The Neon Museum — Where Las Vegas Remembers Itself
Las Vegas is a city engineered to forget. Hotels implode on schedule. Entire eras vanish between visits. The Neon Museum, in continuous operation since 1996 at 770 N. Las Vegas Boulevard, exists to hold onto what the city discards. Its main outdoor exhibition — the Neon Boneyard — contains more than 250 original signs rescued from hotels and casinos that have since been demolished, rebranded, or simply erased. The Tropicana. The Stardust. The Flamingo. The Plaza. These are the actual objects, not replicas — hand-bent glass tubing, layered metalwork, hand-painted lettering built by skilled craftspeople at a time when Las Vegas competed for attention one glowing letter at a time. Standing among them, you feel the weight of all those individual decades of ambition. The visit runs 45 to 60 minutes. Ages 7 and up require a ticket; close-toed shoes are recommended for the Boneyard's gravel surface. One practical note: the museum closes when temperatures reach 110 degrees, which means summer visitors should plan a morning or early evening visit for both comfort and access.
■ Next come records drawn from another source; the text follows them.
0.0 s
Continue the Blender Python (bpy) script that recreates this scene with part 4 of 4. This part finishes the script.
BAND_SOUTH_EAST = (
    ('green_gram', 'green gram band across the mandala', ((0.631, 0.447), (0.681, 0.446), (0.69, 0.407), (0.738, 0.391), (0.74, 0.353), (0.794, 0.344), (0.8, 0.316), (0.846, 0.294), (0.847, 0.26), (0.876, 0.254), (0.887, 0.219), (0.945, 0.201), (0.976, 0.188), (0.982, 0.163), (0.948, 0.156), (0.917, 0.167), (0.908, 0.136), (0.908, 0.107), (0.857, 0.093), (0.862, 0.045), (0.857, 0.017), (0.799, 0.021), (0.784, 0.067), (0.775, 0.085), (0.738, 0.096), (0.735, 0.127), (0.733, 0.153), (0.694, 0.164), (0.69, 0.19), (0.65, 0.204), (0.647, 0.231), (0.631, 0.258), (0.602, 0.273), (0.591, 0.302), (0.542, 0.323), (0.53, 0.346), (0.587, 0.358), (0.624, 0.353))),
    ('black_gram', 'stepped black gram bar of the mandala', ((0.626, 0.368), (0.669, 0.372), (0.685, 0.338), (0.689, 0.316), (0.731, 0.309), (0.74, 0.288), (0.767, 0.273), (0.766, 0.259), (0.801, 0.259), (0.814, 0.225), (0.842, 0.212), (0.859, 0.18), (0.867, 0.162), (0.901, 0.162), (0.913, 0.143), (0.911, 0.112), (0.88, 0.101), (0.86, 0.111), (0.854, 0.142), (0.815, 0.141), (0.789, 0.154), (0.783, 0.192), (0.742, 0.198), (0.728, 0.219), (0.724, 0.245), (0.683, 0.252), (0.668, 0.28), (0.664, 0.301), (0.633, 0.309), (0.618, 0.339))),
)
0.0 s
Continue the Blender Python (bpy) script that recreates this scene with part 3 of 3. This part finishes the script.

A Complete Las Vegas Trip, No Casino Required
This list covers the best starting points — not every option. Add a reservation at one of the Strip's world-class restaurants, a morning in Red Rock Canyon, or a day trip to the Grand Canyon, and you have a trip that most cities can't come close to matching. The gambling is, and always has been, entirely optional. Las Vegas just hasn't always been in a rush to advertise that.